What are testing exceptions and what is their role in the SAS 70/SSAE 16 audit?
Testing exceptions are simply deviations from the expected result from testing one or more control activities. Consider the following example:
Control Objective: Controls provide reasonable assurance that statement processing is appropriately scheduled and that deviations in processing are identified and resolved.
Control Activity: Statement batch totals are used in order to identify and resolve deviations in processing.
Testing Performed: Inspected a sample of batches used to process statements and noted that batch control totals were used to help maintain the integrity of the statements processed.
Using the example above, if one or more of the samples selected did not use batch control totals as expected and indicated by the service organization, that deviation would be a testing exception.
So what does this exception mean to the SAS 70/SSAE 16 examination?

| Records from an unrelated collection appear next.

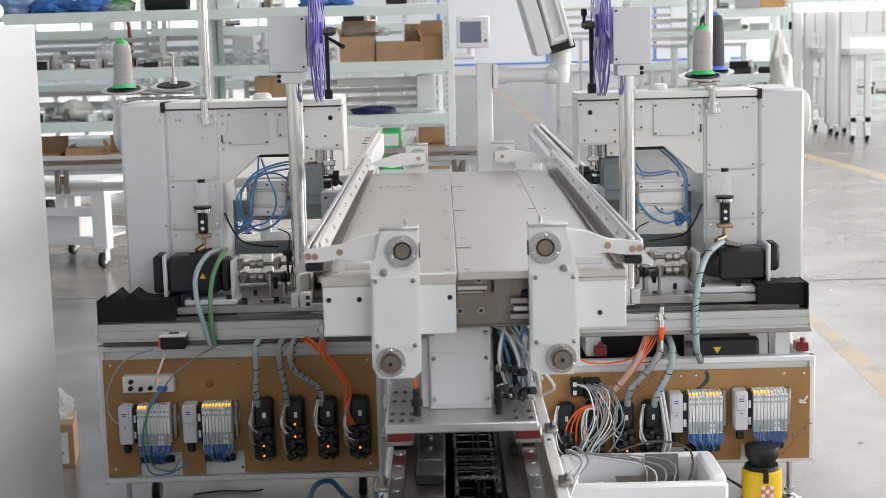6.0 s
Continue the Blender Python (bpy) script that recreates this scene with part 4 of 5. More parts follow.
def io_block(parent, cx, xa, z0, z1, coupler, x_mod, pitch, n, lit, label="grey terminal block with lit amber lamps"):
    """A bus coupler and a row of slim terminals on a mounting rail."""
    h = z1 - z0
    io = part("io_station", [box(xa - cx, x_mod + pitch * n + .018 - cx, -.014, -.006, z0 + h * .38, z0 + h * .7)], ALU, parent, label)
    part("coupler", [box(xa - cx, xa + coupler - cx, -.062, -.014, z0 + h * .05, z1, .003), box(xa + .004 - cx, xa + coupler - .006 - cx, -.066, -.062, z0 + h * .55, z1 - .006, .002)], GREYPLASTIC, io)
    part("coupler_mark", [box(xa + .01 - cx, xa + .022 - cx, -.0668, -.066, z, z + .0025, .0002) for z in (z1 - .02, z1 - .026)] + [rod((xa + coupler / 2 - cx, -.0664, z0 + h * .48), (xa + coupler / 2 - cx, -.0655, z0 + h * .48), .002, 8)], BLUEWIRE, io)
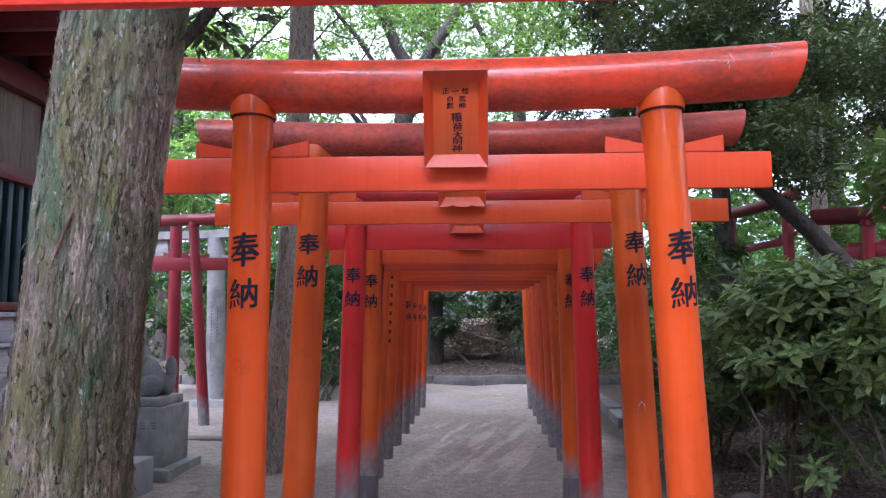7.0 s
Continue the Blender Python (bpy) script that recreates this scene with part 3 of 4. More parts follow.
# gates away from the lane
torii(10.45, "d", (-1.02, -0.80), (1.06, 0.79), (1.6, 3.01, 0.09, 0.03), (1.5, 1.5, 2.25, 2.44), label="old maroon torii gate with peeling paint beside the lane", sign="", writing=(None, None), x=-5.0, turn=-3, group="side gates")
torii(11.8, "d", (-0.9, -0.84), (0.87, 0.84), (1.3, 3.20, 0.08, 0.0), (1.3, 1.3, 2.45, 2.6), label="old maroon torii gate among shrubs", sign="", writing=(None, None), x=-5.9, turn=-3, thick=True, group="side gates")
torii(7.65, "d", (-0.85, -0.75), (0.85, 0.75), (1.35, 2.68, 0.10, 0.05), (1.1, 1.1, 2.2, 2.33), label="maroon torii gate half hidden in the shrubbery", sign="", writing=(None, None), x=4.97, turn=-52, group="side gates")
torii(11.2, "d", (-0.85, -0.75), (0.85, 0.75), (1.0, 3.24, 0.09, 0.05), (0.9, 0.9, 2.58, 2.69), label="maroon torii gate half hidden in the shrubbery", sign="", writing=(None, None), x=4.42, turn=-80, group="side gates")


def stone_torii():
    root = base("stone_torii", pose(-5.72, 12.7, 0, 0, 0, -4), "grey granite torii gate with carved lettering on its pole", "torii gate")
    for s in (-1, 1):
        pole = part("pole", tubed([(s * 1.12, 0, -0.05), (s * 1.03, 0, 3.0)], [0.175, 0.15], 32), GRANITE, root)
        part("footing", boxed(s * 1.12 - 0.32, s * 1.12 + 0.32, -0.32, 0.32, -0.05, 0.13, 0.02), GRANITE, pole)
        for col in (-0.05, 0.05):
            for k in range(17):
                bm = bmesh.new()
                box(bm, col - 0.008, col + 0.008, 0, 0.0006, 1.72 - 0.058 * k, 1.752 - 0.058 * k)
                bend(bm, 0.168)
                part("bar", bm, SLEEVE, pole, "", False, pose(s * 1.075, 0, 0, 0, 0, 14))
    bm = bmesh.new()
    vs = box(bm, -1.75, 1.75, -0.13, 0.13, 2.98, 3.12)
    bmesh.ops.subdivide_edges(bm, edges=[e for e in bm.edges if abs(e.verts[0].co.x - e.verts[1].co.x) > 1], cuts=12)
    for v in bm.verts:
        v.co.z += 0.05 * (abs(v.co.x) / 1.75) ** 2
    part("lintel", bm, GRANITE, root)
    part("tie_beam", boxed(-1.5, 1.5, -0.07, 0.07, 2.5, 2.68, 0.01), GRANITE, root)
    part("strut", boxed(-0.14, 0.14, -0.06, 0.06, 2.68, 2.98, 0.01), GRANITE, root)


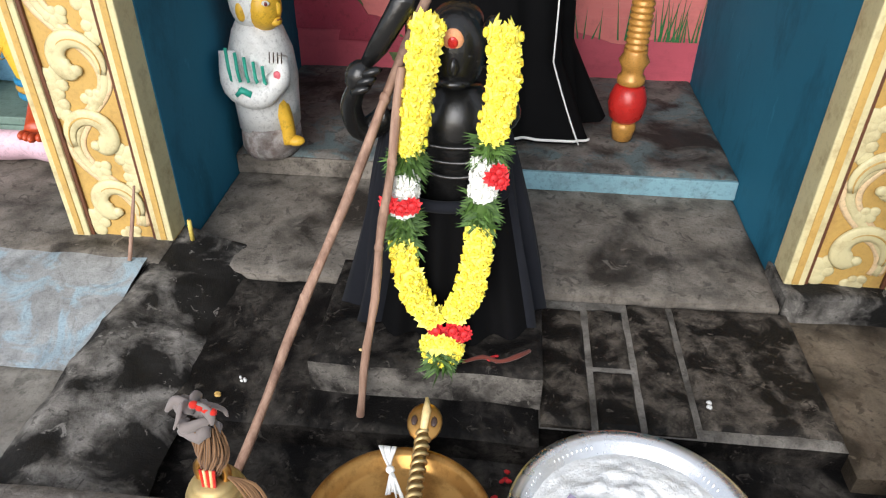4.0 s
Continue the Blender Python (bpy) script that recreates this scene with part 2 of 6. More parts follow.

Testing exceptions generally fall into one of four categories: clearly inconsequential, relevant to the user auditor, and control failure, and precludes the achievement of the control objective. Those testing exceptions that are clearly inconsequential should not be noted in the report. The others should.
Referring again to the example above, a testing exception for the batch control totals should be described in the report though it would not necessarily preclude the achievement of the control objective. Additional tests and considerations would have to be made before that happened.
Most reports have testing exceptions. It is normal. Abnormal are perfectly clean reports that show no exceptions. In cases such as these, user organizations and user auditors have to wonder how robust the service auditor’s procedures actually were.